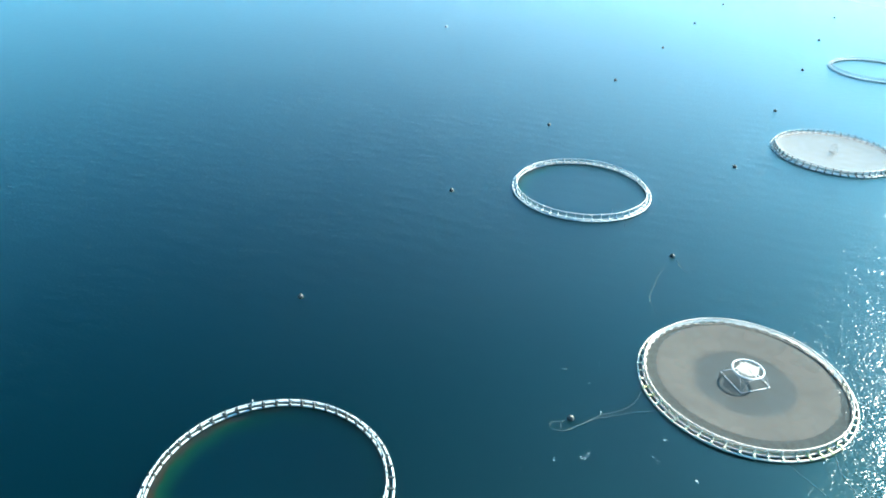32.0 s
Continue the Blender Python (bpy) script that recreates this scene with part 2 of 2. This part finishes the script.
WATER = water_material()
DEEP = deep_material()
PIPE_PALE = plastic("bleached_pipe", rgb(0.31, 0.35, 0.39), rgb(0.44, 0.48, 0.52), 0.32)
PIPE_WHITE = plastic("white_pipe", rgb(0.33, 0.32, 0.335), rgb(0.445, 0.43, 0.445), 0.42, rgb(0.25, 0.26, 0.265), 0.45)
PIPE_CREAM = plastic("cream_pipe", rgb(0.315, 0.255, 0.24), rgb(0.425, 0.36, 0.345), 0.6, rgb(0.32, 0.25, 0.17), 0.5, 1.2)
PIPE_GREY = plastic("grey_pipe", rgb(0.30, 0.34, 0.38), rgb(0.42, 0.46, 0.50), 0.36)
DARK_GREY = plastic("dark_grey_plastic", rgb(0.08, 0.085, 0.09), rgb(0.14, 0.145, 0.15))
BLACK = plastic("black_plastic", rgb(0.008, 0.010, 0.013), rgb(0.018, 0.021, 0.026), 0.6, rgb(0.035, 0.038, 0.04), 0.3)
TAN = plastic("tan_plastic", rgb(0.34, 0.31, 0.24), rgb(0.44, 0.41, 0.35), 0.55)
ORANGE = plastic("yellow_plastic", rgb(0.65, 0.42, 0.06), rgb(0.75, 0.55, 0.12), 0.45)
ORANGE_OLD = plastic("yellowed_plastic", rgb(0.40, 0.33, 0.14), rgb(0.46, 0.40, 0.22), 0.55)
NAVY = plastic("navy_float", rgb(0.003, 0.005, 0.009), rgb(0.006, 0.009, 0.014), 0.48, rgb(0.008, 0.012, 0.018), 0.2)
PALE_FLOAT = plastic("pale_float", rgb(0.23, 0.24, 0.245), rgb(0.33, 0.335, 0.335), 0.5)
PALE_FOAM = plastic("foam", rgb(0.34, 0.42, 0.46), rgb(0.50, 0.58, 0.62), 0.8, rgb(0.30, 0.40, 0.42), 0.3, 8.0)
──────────
WHAT TO WORK ON: Take the data above and repeat it exactly, leaving each picture out.

RESPONSE BELOW:
32.0 s
Continue the Blender Python (bpy) script that recreates this scene with part 2 of 2. This part finishes the script.
WATER = water_material()
DEEP = deep_material()
PIPE_PALE = plastic("bleached_pipe", rgb(0.31, 0.35, 0.39), rgb(0.44, 0.48, 0.52), 0.32)
PIPE_WHITE = plastic("white_pipe", rgb(0.33, 0.32, 0.335), rgb(0.445, 0.43, 0.445), 0.42, rgb(0.25, 0.26, 0.265), 0.45)
PIPE_CREAM = plastic("cream_pipe", rgb(0.315, 0.255, 0.24), rgb(0.425, 0.36, 0.345), 0.6, rgb(0.32, 0.25, 0.17), 0.5, 1.2)
PIPE_GREY = plastic("grey_pipe", rgb(0.30, 0.34, 0.38), rgb(0.42, 0.46, 0.50), 0.36)
DARK_GREY = plastic("dark_grey_plastic", rgb(0.08, 0.085, 0.09), rgb(0.14, 0.145, 0.15))
BLACK = plastic("black_plastic", rgb(0.008, 0.010, 0.013), rgb(0.018, 0.021, 0.026), 0.6, rgb(0.035, 0.038, 0.04), 0.3)
TAN = plastic("tan_plastic", rgb(0.34, 0.31, 0.24), rgb(0.44, 0.41, 0.35), 0.55)
ORANGE = plastic("yellow_plastic", rgb(0.65, 0.42, 0.06), rgb(0.75, 0.55, 0.12), 0.45)
ORANGE_OLD = plastic("yellowed_plastic", rgb(0.40, 0.33, 0.14), rgb(0.46, 0.40, 0.22), 0.55)
NAVY = plastic("navy_float", rgb(0.003, 0.005, 0.009), rgb(0.006, 0.009, 0.014), 0.48, rgb(0.008, 0.012, 0.018), 0.2)
PALE_FLOAT = plastic("pale_float", rgb(0.23, 0.24, 0.245), rgb(0.33, 0.335, 0.335), 0.5)
PALE_FOAM = plastic("foam", rgb(0.34, 0.42, 0.46), rgb(0.50, 0.58, 0.62), 0.8, rgb(0.30, 0.40, 0.42), 0.3, 8.0)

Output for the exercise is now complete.